The exercise: Write out the material exactly, leaving every picture behind.

Given data:
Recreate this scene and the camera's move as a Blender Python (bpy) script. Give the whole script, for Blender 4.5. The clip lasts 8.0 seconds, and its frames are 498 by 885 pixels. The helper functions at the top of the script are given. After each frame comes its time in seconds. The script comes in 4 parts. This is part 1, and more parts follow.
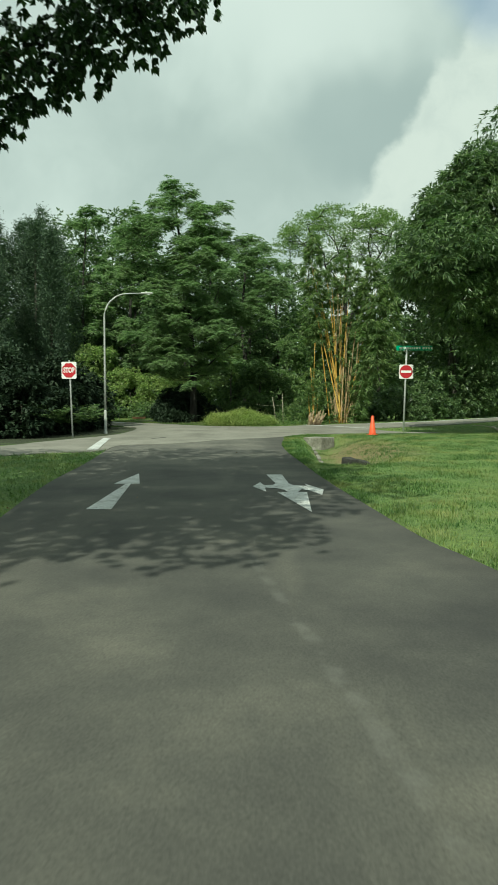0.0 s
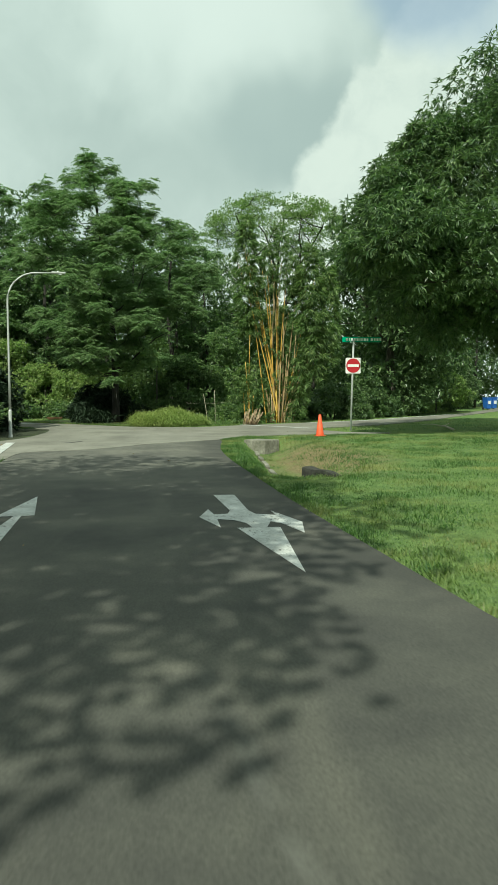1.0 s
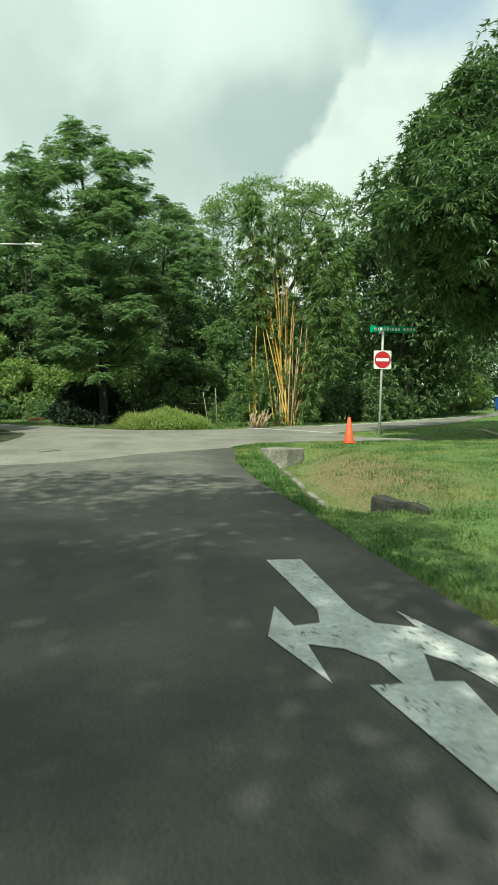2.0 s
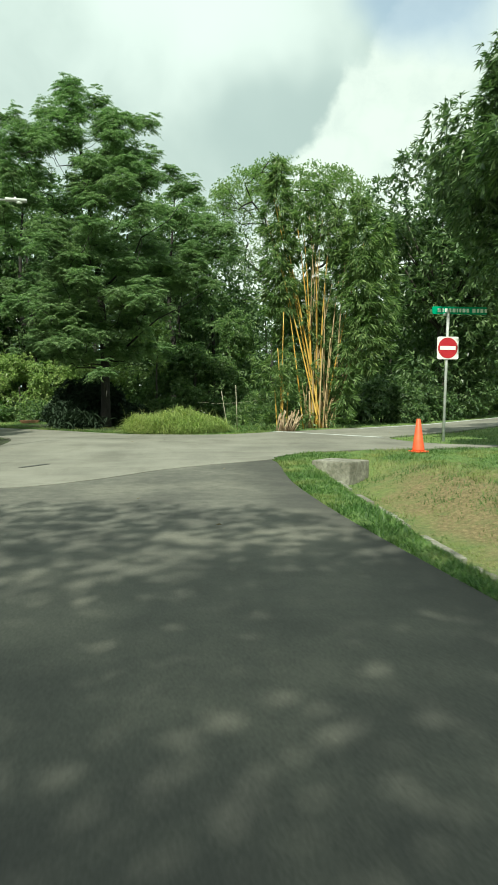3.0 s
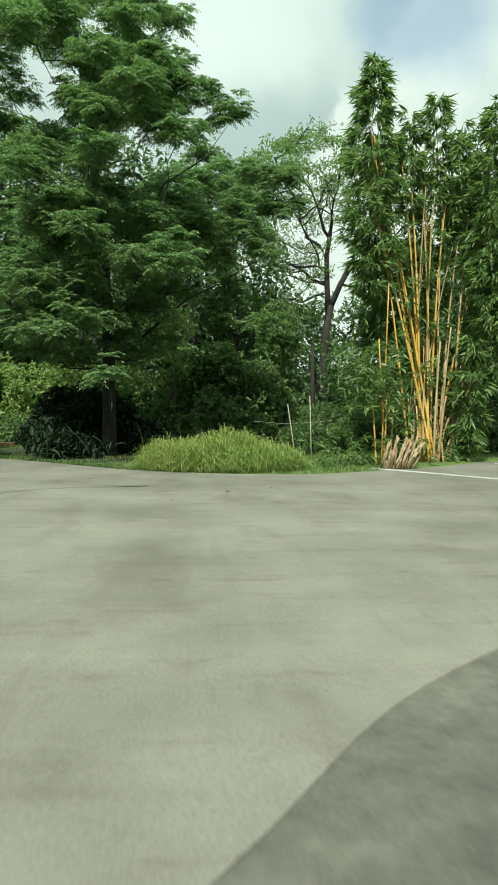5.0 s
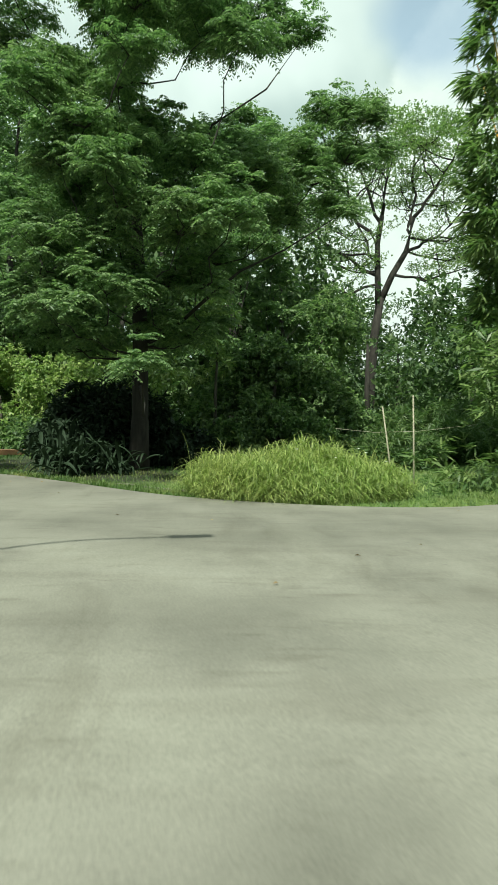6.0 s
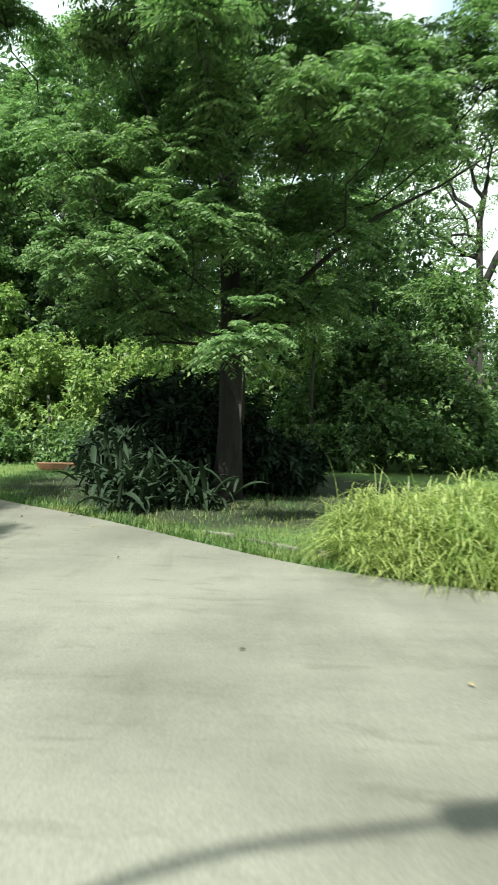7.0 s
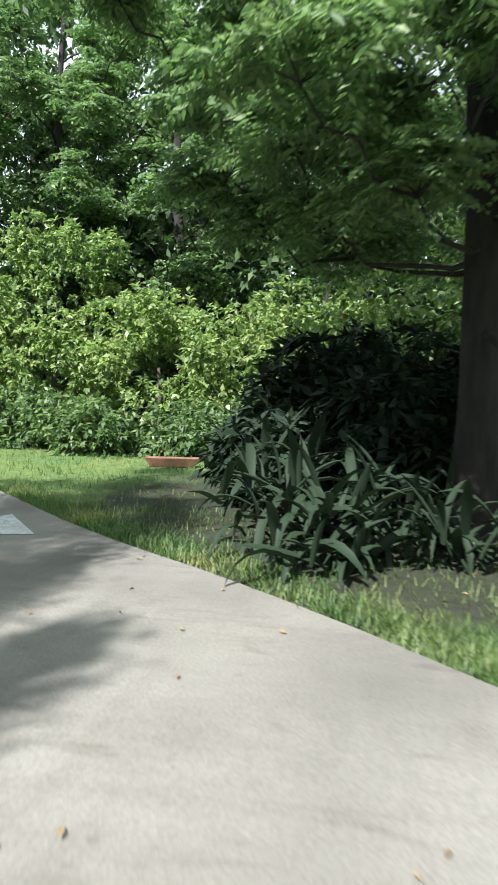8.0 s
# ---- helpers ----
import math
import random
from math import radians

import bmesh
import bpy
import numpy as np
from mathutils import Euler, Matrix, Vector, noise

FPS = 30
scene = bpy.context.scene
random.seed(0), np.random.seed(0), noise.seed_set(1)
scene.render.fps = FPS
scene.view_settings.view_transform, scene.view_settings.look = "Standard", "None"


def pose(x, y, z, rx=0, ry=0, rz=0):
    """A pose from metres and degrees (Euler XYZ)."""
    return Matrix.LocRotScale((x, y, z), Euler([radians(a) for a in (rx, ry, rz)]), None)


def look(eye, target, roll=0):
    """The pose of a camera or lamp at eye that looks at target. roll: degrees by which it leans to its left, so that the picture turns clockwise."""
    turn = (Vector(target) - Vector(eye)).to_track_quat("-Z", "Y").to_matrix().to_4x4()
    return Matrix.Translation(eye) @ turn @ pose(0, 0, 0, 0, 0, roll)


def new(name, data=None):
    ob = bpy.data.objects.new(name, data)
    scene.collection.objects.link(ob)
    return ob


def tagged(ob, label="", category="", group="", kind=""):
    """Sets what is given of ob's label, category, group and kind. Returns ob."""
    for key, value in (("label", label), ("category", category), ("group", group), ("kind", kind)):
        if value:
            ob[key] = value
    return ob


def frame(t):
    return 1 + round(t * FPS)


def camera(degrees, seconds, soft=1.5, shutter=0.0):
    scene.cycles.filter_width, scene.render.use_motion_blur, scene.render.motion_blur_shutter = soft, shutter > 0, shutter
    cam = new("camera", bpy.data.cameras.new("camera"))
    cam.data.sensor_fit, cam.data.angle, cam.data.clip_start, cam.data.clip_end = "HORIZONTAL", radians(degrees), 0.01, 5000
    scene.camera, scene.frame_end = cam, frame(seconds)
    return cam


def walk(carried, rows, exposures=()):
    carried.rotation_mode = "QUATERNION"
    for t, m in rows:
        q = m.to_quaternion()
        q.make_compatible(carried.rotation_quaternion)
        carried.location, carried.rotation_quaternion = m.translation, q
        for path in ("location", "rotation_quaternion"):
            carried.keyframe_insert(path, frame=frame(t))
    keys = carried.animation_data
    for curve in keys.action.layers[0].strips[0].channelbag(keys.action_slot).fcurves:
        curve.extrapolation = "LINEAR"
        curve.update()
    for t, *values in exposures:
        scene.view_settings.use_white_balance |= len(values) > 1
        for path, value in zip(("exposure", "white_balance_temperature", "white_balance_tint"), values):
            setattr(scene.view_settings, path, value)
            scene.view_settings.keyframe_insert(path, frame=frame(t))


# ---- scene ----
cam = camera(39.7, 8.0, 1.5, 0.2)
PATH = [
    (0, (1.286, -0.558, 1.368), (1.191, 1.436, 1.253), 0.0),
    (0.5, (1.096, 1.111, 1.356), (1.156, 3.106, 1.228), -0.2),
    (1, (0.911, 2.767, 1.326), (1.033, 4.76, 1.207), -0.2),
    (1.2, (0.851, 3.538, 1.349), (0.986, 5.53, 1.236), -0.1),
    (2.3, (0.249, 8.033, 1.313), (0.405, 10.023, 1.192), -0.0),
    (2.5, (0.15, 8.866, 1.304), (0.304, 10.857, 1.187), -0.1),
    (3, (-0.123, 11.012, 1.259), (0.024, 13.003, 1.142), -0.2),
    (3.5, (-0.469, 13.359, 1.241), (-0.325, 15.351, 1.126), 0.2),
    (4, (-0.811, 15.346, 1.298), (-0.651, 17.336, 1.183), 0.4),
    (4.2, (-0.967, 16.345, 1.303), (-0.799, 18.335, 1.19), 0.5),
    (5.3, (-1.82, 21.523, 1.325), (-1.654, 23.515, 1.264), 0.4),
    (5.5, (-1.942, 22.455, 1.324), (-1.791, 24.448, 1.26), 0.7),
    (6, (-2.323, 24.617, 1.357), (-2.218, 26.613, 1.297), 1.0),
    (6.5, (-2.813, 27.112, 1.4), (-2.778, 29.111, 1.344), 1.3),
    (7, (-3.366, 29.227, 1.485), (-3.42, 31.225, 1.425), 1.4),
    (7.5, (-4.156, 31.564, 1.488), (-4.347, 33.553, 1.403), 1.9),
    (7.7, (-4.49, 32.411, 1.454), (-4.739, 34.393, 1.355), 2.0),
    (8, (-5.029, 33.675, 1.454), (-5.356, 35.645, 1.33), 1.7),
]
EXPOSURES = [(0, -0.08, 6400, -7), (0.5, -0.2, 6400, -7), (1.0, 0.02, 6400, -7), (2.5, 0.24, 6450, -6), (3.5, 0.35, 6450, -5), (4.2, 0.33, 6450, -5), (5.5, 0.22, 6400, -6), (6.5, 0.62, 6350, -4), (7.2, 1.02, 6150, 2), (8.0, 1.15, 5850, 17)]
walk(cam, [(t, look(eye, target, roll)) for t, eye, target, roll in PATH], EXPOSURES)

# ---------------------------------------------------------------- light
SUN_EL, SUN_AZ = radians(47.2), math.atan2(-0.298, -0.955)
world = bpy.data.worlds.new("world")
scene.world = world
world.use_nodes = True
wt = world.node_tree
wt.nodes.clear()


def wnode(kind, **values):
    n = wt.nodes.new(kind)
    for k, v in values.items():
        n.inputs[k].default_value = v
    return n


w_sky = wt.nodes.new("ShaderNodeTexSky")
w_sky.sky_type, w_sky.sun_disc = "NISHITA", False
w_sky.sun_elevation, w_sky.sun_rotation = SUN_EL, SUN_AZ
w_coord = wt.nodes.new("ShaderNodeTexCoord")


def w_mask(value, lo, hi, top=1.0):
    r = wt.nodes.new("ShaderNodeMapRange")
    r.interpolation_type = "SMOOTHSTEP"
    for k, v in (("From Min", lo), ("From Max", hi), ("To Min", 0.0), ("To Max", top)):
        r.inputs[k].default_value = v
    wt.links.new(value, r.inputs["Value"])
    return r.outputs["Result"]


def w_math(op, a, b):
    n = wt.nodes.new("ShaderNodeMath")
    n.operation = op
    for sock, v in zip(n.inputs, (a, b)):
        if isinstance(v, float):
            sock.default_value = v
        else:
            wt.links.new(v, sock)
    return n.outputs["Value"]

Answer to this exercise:
Recreate this scene and the camera's move as a Blender Python (bpy) script. Give the whole script, for Blender 4.5. The clip lasts 8.0 seconds, and its frames are 498 by 885 pixels. The helper functions at the top of the script are given. After each frame comes its time in seconds. The script comes in 4 parts. This is part 1, and more parts follow.
0.0 s
1.0 s
2.0 s
3.0 s
5.0 s
6.0 s
7.0 s
8.0 s
# ---- helpers ----
import math
import random
from math import radians

import bmesh
import bpy
import numpy as np
from mathutils import Euler, Matrix, Vector, noise

FPS = 30
scene = bpy.context.scene
random.seed(0), np.random.seed(0), noise.seed_set(1)
scene.render.fps = FPS
scene.view_settings.view_transform, scene.view_settings.look = "Standard", "None"


def pose(x, y, z, rx=0, ry=0, rz=0):
    """A pose from metres and degrees (Euler XYZ)."""
    return Matrix.LocRotScale((x, y, z), Euler([radians(a) for a in (rx, ry, rz)]), None)


def look(eye, target, roll=0):
    """The pose of a camera or lamp at eye that looks at target. roll: degrees by which it leans to its left, so that the picture turns clockwise."""
    turn = (Vector(target) - Vector(eye)).to_track_quat("-Z", "Y").to_matrix().to_4x4()
    return Matrix.Translation(eye) @ turn @ pose(0, 0, 0, 0, 0, roll)


def new(name, data=None):
    ob = bpy.data.objects.new(name, data)
    scene.collection.objects.link(ob)
    return ob


def tagged(ob, label="", category="", group="", kind=""):
    """Sets what is given of ob's label, category, group and kind. Returns ob."""
    for key, value in (("label", label), ("category", category), ("group", group), ("kind", kind)):
        if value:
            ob[key] = value
    return ob


def frame(t):
    return 1 + round(t * FPS)


def camera(degrees, seconds, soft=1.5, shutter=0.0):
    scene.cycles.filter_width, scene.render.use_motion_blur, scene.render.motion_blur_shutter = soft, shutter > 0, shutter
    cam = new("camera", bpy.data.cameras.new("camera"))
    cam.data.sensor_fit, cam.data.angle, cam.data.clip_start, cam.data.clip_end = "HORIZONTAL", radians(degrees), 0.01, 5000
    scene.camera, scene.frame_end = cam, frame(seconds)
    return cam


def walk(carried, rows, exposures=()):
    carried.rotation_mode = "QUATERNION"
    for t, m in rows:
        q = m.to_quaternion()
        q.make_compatible(carried.rotation_quaternion)
        carried.location, carried.rotation_quaternion = m.translation, q
        for path in ("location", "rotation_quaternion"):
            carried.keyframe_insert(path, frame=frame(t))
    keys = carried.animation_data
    for curve in keys.action.layers[0].strips[0].channelbag(keys.action_slot).fcurves:
        curve.extrapolation = "LINEAR"
        curve.update()
    for t, *values in exposures:
        scene.view_settings.use_white_balance |= len(values) > 1
        for path, value in zip(("exposure", "white_balance_temperature", "white_balance_tint"), values):
            setattr(scene.view_settings, path, value)
            scene.view_settings.keyframe_insert(path, frame=frame(t))


# ---- scene ----
cam = camera(39.7, 8.0, 1.5, 0.2)
PATH = [
    (0, (1.286, -0.558, 1.368), (1.191, 1.436, 1.253), 0.0),
    (0.5, (1.096, 1.111, 1.356), (1.156, 3.106, 1.228), -0.2),
    (1, (0.911, 2.767, 1.326), (1.033, 4.76, 1.207), -0.2),
    (1.2, (0.851, 3.538, 1.349), (0.986, 5.53, 1.236), -0.1),
    (2.3, (0.249, 8.033, 1.313), (0.405, 10.023, 1.192), -0.0),
    (2.5, (0.15, 8.866, 1.304), (0.304, 10.857, 1.187), -0.1),
    (3, (-0.123, 11.012, 1.259), (0.024, 13.003, 1.142), -0.2),
    (3.5, (-0.469, 13.359, 1.241), (-0.325, 15.351, 1.126), 0.2),
    (4, (-0.811, 15.346, 1.298), (-0.651, 17.336, 1.183), 0.4),
    (4.2, (-0.967, 16.345, 1.303), (-0.799, 18.335, 1.19), 0.5),
    (5.3, (-1.82, 21.523, 1.325), (-1.654, 23.515, 1.264), 0.4),
    (5.5, (-1.942, 22.455, 1.324), (-1.791, 24.448, 1.26), 0.7),
    (6, (-2.323, 24.617, 1.357), (-2.218, 26.613, 1.297), 1.0),
    (6.5, (-2.813, 27.112, 1.4), (-2.778, 29.111, 1.344), 1.3),
    (7, (-3.366, 29.227, 1.485), (-3.42, 31.225, 1.425), 1.4),
    (7.5, (-4.156, 31.564, 1.488), (-4.347, 33.553, 1.403), 1.9),
    (7.7, (-4.49, 32.411, 1.454), (-4.739, 34.393, 1.355), 2.0),
    (8, (-5.029, 33.675, 1.454), (-5.356, 35.645, 1.33), 1.7),
]
EXPOSURES = [(0, -0.08, 6400, -7), (0.5, -0.2, 6400, -7), (1.0, 0.02, 6400, -7), (2.5, 0.24, 6450, -6), (3.5, 0.35, 6450, -5), (4.2, 0.33, 6450, -5), (5.5, 0.22, 6400, -6), (6.5, 0.62, 6350, -4), (7.2, 1.02, 6150, 2), (8.0, 1.15, 5850, 17)]
walk(cam, [(t, look(eye, target, roll)) for t, eye, target, roll in PATH], EXPOSURES)

# ---------------------------------------------------------------- light
SUN_EL, SUN_AZ = radians(47.2), math.atan2(-0.298, -0.955)
world = bpy.data.worlds.new("world")
scene.world = world
world.use_nodes = True
wt = world.node_tree
wt.nodes.clear()


def wnode(kind, **values):
    n = wt.nodes.new(kind)
    for k, v in values.items():
        n.inputs[k].default_value = v
    return n


w_sky = wt.nodes.new("ShaderNodeTexSky")
w_sky.sky_type, w_sky.sun_disc = "NISHITA", False
w_sky.sun_elevation, w_sky.sun_rotation = SUN_EL, SUN_AZ
w_coord = wt.nodes.new("ShaderNodeTexCoord")


def w_mask(value, lo, hi, top=1.0):
    r = wt.nodes.new("ShaderNodeMapRange")
    r.interpolation_type = "SMOOTHSTEP"
    for k, v in (("From Min", lo), ("From Max", hi), ("To Min", 0.0), ("To Max", top)):
        r.inputs[k].default_value = v
    wt.links.new(value, r.inputs["Value"])
    return r.outputs["Result"]


def w_math(op, a, b):
    n = wt.nodes.new("ShaderNodeMath")
    n.operation = op
    for sock, v in zip(n.inputs, (a, b)):
        if isinstance(v, float):
            sock.default_value = v
        else:
            wt.links.new(v, sock)
    return n.outputs["Value"]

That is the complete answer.